Frederick Loewe (left) and Alan Jay Lerner.

            There are some evenings at the theater so carefully planned, so perfectly executed, and so designed to be ephemeral that they stick and don’t stick at the same time – the moments that don’t stay with you are replaced by a feeling of knowing the performers, of having lived in the music, and of walking on air.  Monday’s closing night of Lyrics and Lyricists’ Lerner and Loewe program, From Camelot to California, was one of those nights.
            Reviewing the events of such a night runs the risk of merely cataloguing slightly varying instances of unadulterated praise.  If I find it difficult to summarize the feel of the evening broadly, I suppose I can thank Rob Berman, the artistic director of Encores! and guest artistic director, writer, and host for the concert, whose dedication and talent more than earn him the title of the thinking man’s impresario.  His adoration for the music of Alan Jay Lerner and Frederick Loewe is contagious, as it could hardly avoid being – there are thirty-three songs in the program and each one is perfect.  He also plays four-handed piano, with the conductor and pianist Mark C. Mitchell, like a dream.  For that, I suppose, I owe thanks to orchestrators Joshua Clayton and Larry Moore, who pull the astonishing trick of doing Lerner and Loewe right with only a five-piece band.
            There are five members of the cast, too: Chuck Cooper, Lilli Cooper, Bryce Pinkham, Ryan Silverman, and Lauren Worsham.  Each one could sing the telephone book and pack Radio City.  If I single out Bryce Pinkham, who was designed in a lab to do musical comedy, it’s only because I’ve seen every one of his stage performances over the last five years, and because he effectively sings “On the Street Where You Live” two times in a row and even that’s not enough.  Trying to put into words the collective and individual talent of this group of actors would be a waste of time.  They’re as good as any reasonable person could expect, and more.
            While I admit a personal bias – Lerner and Loewe are the team who made me fall in love with musical theater – there is no denying that this music is consistently profoundly good in a way few other American songbook writers could match.  Choosing highlights would be like picking a favorite child – but Lilli Cooper’s show-stopping “Show Me,” Lauren Worsham and Cooper’s heart-rending and elegant “I Loved You Once in Silence,” Pinkham’s “On the Street Where You Live,” Chuck Cooper’s “Camelot (Reprise),” and Ryan Silverman’s nearly flawless mash-up of “Gigi” and “I’ve Grown Accustomed to Her Face” (which are essentially variations on a theme) come to mind.  Perhaps the only imperfect detail in any of the performances is that, after Berman’s rhapsodizing about the perfectly placed rests in “Almost Like Being in Love,” the corresponding rests in “The Parisians” were mysteriously missing.  And Silverman muffed a lyric in “I’ve Grown Accustomed to Her Face.”  Can you sense I’m nitpicking?

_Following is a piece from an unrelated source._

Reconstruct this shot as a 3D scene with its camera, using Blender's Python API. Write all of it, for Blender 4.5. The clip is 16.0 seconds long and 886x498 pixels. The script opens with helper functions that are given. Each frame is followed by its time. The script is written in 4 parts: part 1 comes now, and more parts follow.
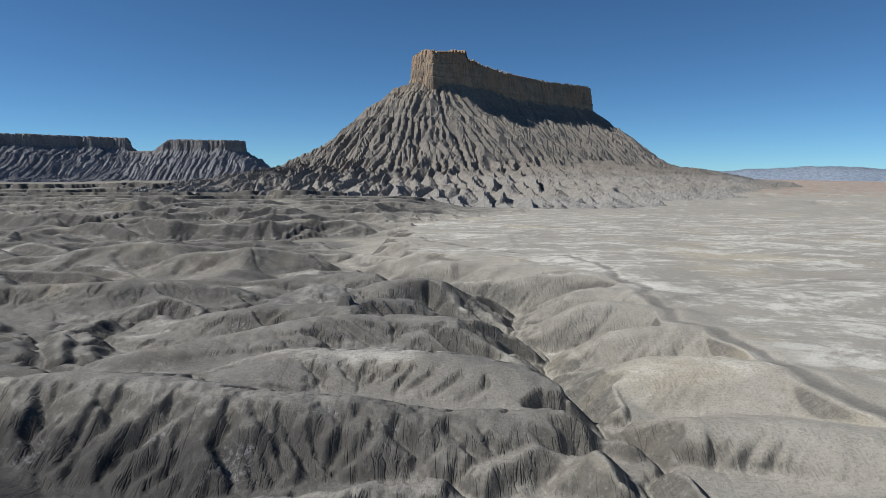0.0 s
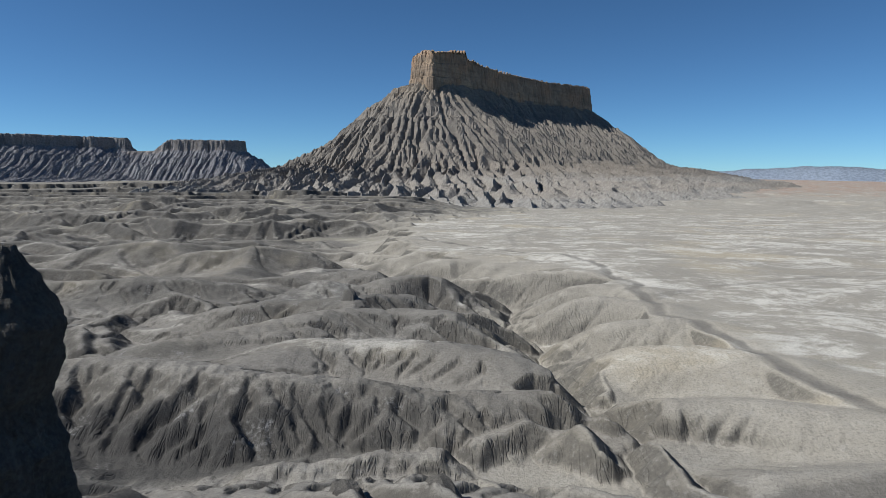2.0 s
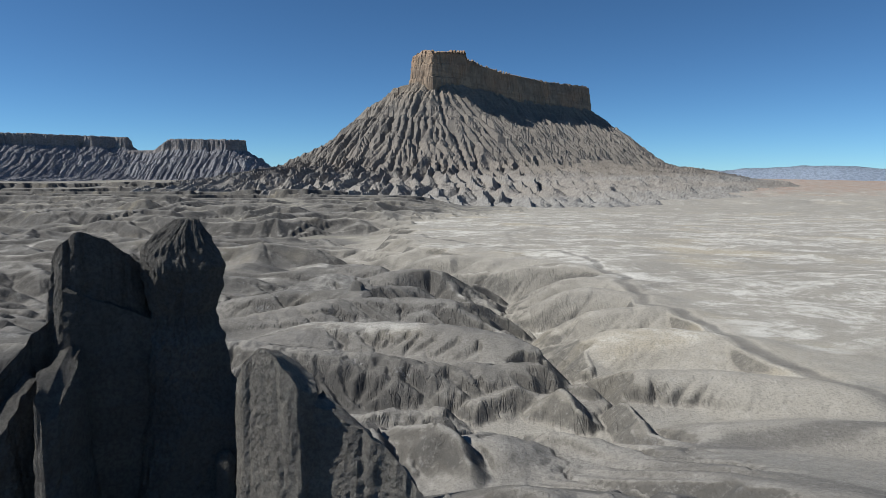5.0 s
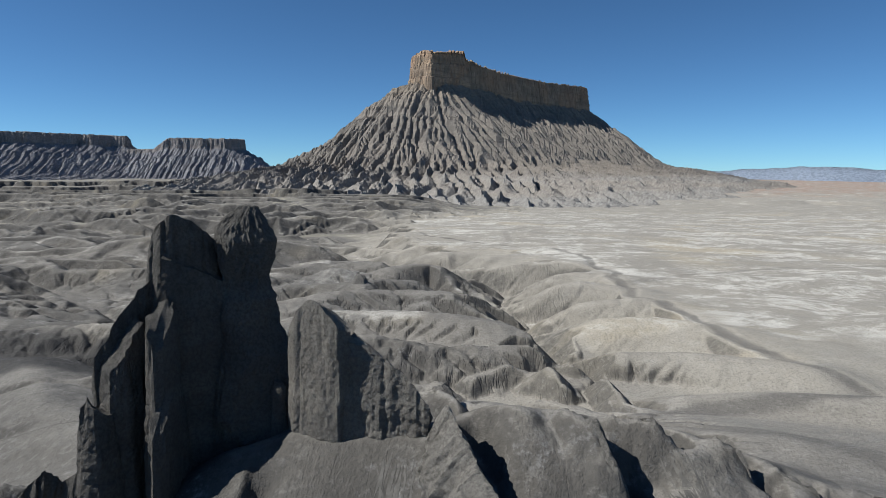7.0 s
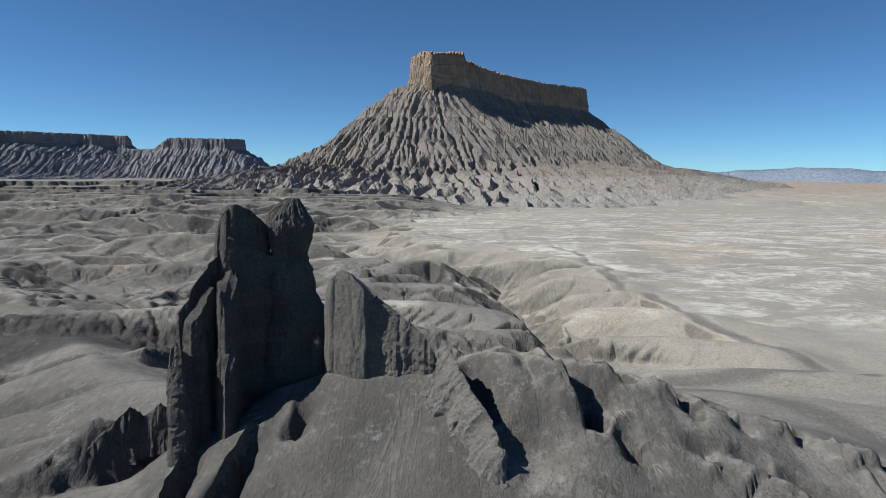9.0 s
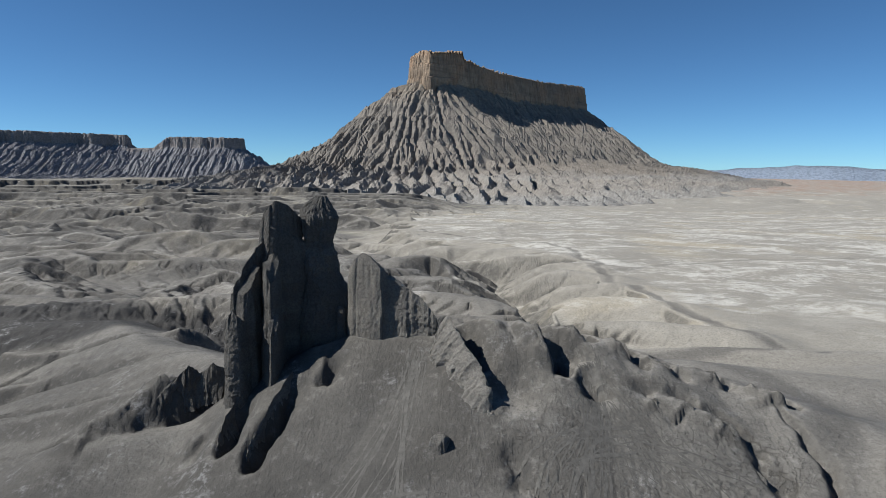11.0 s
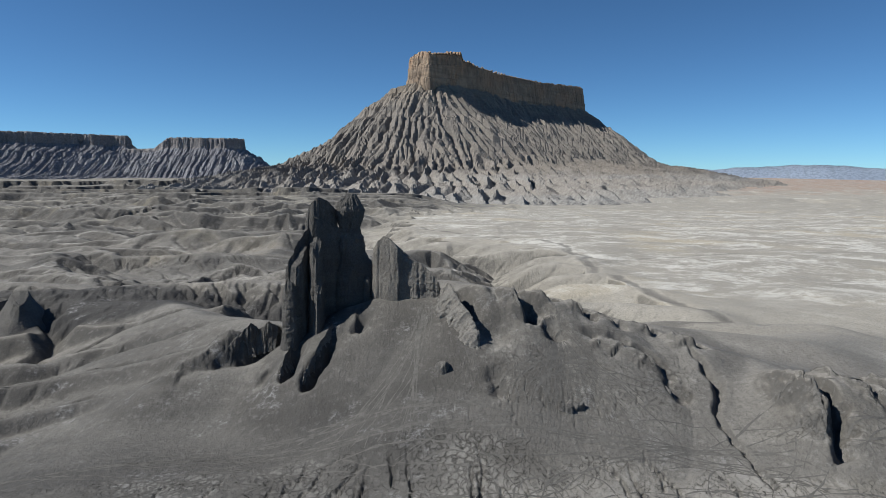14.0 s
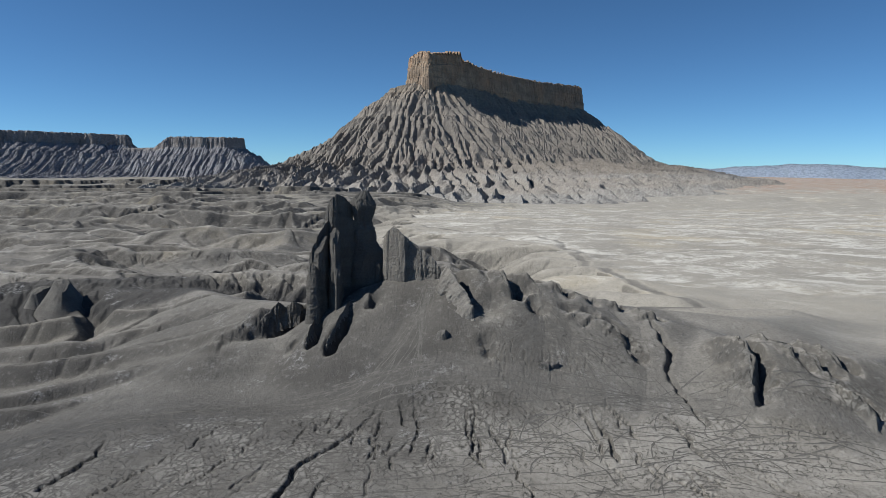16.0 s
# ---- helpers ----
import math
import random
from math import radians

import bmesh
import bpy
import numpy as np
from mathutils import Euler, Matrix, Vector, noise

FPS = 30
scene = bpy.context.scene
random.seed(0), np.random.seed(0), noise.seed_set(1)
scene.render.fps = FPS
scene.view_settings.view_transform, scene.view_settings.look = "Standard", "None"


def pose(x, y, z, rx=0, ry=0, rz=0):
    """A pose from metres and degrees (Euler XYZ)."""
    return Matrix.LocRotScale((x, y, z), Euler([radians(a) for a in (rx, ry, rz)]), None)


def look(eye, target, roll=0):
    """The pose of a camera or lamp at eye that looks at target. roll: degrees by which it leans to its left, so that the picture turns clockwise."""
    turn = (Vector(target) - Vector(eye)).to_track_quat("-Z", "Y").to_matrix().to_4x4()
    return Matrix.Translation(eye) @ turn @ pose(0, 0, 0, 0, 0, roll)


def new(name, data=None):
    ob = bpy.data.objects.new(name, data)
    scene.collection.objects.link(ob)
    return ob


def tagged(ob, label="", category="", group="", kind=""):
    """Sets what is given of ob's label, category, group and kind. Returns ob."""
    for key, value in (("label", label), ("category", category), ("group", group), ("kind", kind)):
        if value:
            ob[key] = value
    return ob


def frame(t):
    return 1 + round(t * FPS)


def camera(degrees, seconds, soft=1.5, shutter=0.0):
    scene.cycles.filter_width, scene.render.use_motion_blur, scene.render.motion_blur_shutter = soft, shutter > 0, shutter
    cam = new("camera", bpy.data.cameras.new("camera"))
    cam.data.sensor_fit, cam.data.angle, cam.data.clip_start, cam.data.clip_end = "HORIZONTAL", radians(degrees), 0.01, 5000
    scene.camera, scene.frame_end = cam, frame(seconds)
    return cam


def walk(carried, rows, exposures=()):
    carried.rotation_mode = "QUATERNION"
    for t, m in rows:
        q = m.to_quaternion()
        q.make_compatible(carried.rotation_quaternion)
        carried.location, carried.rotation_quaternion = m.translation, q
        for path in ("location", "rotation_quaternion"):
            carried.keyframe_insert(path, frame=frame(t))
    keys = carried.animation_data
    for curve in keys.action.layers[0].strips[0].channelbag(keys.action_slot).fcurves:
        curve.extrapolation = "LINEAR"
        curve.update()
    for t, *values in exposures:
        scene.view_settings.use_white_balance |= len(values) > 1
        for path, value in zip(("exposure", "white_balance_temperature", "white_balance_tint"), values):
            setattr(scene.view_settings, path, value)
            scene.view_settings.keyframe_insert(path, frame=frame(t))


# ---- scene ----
cam = camera(69.8, 16.0, soft=0.4)
PATH = [
    (0, (0.632, -5.585, 59.096), (0.631, -3.599, 58.857), 0.1),
    (0.5, (0.645, -7.744, 59.186), (0.644, -5.758, 58.948), 0.1),
    (1, (0.644, -9.926, 59.3), (0.643, -7.941, 59.061), 0.1),
    (1.5, (0.645, -12.184, 59.402), (0.645, -10.198, 59.163), 0.1),
    (2, (0.647, -14.498, 59.518), (0.647, -12.513, 59.279), 0.1),
    (2.5, (0.586, -16.847, 59.633), (0.586, -14.861, 59.394), 0.0),
    (3, (0.487, -19.226, 59.714), (0.488, -17.241, 59.475), 0.1),
    (3.5, (0.401, -21.681, 59.75), (0.402, -19.696, 59.51), 0.1),
    (4, (0.365, -24.15, 59.782), (0.366, -22.165, 59.542), 0.1),
    (6.5, (0.336, -37.094, 59.749), (0.339, -35.109, 59.505), 0.2),
    (7, (0.211, -40.05, 59.706), (0.217, -38.065, 59.464), 0.3),
    (7.5, (0.173, -42.96, 59.631), (0.179, -40.975, 59.388), 0.2),
    (8, (0.101, -46.069, 59.612), (0.107, -44.084, 59.369), 0.2),
    (8.5, (0.037, -49.356, 59.608), (0.046, -47.371, 59.366), 0.4),
    (9, (-0.021, -52.631, 59.683), (-0.013, -50.646, 59.442), 0.4),
    (11.5, (-0.251, -69.906, 60.185), (-0.24, -67.921, 59.939), 0.3),
    (12, (-0.353, -73.701, 60.264), (-0.342, -71.716, 60.02), 0.3),
    (12.5, (-0.415, -77.484, 60.384), (-0.403, -75.499, 60.139), 0.2),
    (13, (-0.455, -81.281, 60.47), (-0.443, -79.296, 60.225), 0.2),
    (13.5, (-0.503, -85.15, 60.573), (-0.49, -83.165, 60.327), 0.2),
    (14, (-0.546, -89.08, 60.672), (-0.533, -87.095, 60.426), 0.2),
    (14.5, (-0.599, -92.997, 60.745), (-0.585, -91.012, 60.499), 0.2),
    (15, (-0.674, -96.979, 60.808), (-0.66, -94.994, 60.562), 0.2),
    (15.5, (-0.745, -100.983, 60.902), (-0.73, -98.999, 60.655), 0.2),
    (16, (-0.77, -105.006, 60.966), (-0.755, -103.022, 60.717), 0.2),
]
walk(cam, [(t, look(eye, target, roll)) for t, eye, target, roll in PATH], [(0, 0.22, 6300, 10), (3.5, 0.27, 6300, 10), (7, 0.36, 6300, 10), (12, 0.36, 6300, 10), (16, 0.32, 6300, 10)])

# ---------- world, sun, exposure ----------
SUN_TRAVEL = Vector((0.71, 0.08, -0.70)).normalized()   # direction in which the sunlight travels
world = bpy.data.worlds.new("sky")
scene.world = world
world.use_nodes = True
_wn = world.node_tree
_sky = _wn.nodes.new("ShaderNodeTexSky")
_sky.sky_type = "NISHITA"
_sky.sun_disc = False
_sky.sun_elevation = math.asin(-SUN_TRAVEL.z)
_sky.sun_rotation = math.atan2(-SUN_TRAVEL.x, -SUN_TRAVEL.y)
_sky.altitude = 1500.0
_sky.air_density = 0.6
_sky.dust_density = 0.0
_sky.ozone_density = 1.0
_bg = _wn.nodes["Background"]
_bg.inputs["Strength"].default_value = 0.066
_tone = _wn.nodes.new("ShaderNodeMix")
_tone.data_type, _tone.blend_type = "RGBA", "MULTIPLY"
_tone.inputs[0].default_value, _tone.inputs[7].default_value = 1.0, (0.60, 0.96, 1.17, 1.0)
_wn.links.new(_sky.outputs[0], _tone.inputs[6])
_wn.links.new(_tone.outputs[2], _bg.inputs["Color"])
sun_lamp = bpy.data.lights.new("sun", "SUN")
sun_lamp.energy = 5.0
sun_lamp.angle = radians(0.5)
sun_lamp.color = (1.0, 0.95, 0.87)
sun = new("sun", sun_lamp)
sun.matrix_world = look((0, 0, 900), Vector((0, 0, 900)) + SUN_TRAVEL)

# ---------- noise on arrays ----------
_rng = np.random.RandomState(7)
_perm = np.tile(_rng.permutation(256), 2)
_grad = np.stack([np.cos(np.arange(256) * 2 * np.pi / 256), np.sin(np.arange(256) * 2 * np.pi / 256)], -1)[_rng.permutation(256)]


def perlin(x, y):
    """Gradient noise, about -0.7 to 0.7."""
    xi, yi = np.floor(x).astype(np.int64), np.floor(y).astype(np.int64)
    fx, fy = x - xi, y - yi
    u, v = fx * fx * fx * (fx * (fx * 6 - 15) + 10), fy * fy * fy * (fy * (fy * 6 - 15) + 10)

    def corner(dx, dy):
        g = _grad[_perm[_perm[(xi + dx) & 255] + ((yi + dy) & 255)]]
        return g[..., 0] * (fx - dx) + g[..., 1] * (fy - dy)
    a, b, c, d = corner(0, 0), corner(1, 0), corner(0, 1), corner(1, 1)
    return (a + (b - a) * u) * (1 - v) + (c + (d - c) * u) * v


def fbm(x, y, octaves=4, gain=0.5):
    total, amp = 0.0, 1.0
    for n in range(octaves):
        total = total + amp * perlin(x + 17.3 * n, y - 9.1 * n)
        x, y, amp = x * 2.03, y * 2.03, amp * gain
    return total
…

            The Worlds of Lerner and Loewe is over.  You can never see it.  It wasn’t recorded.  As Berman put it late in the show, the impermanence of our worlds, as Lerner and Loewe well knew, is what makes them beautiful.  (Berman’s inter-song narration, incidentally, is the best-written I’ve ever seen at a Lyrics and Lyricists event.)  So, absent the opportunity to recommend the show, I’m left with nothing but to say, simply, thank you, and to hope for more crystalline-perfect evenings, perhaps involving one or more of the participants in this concert, in the near future.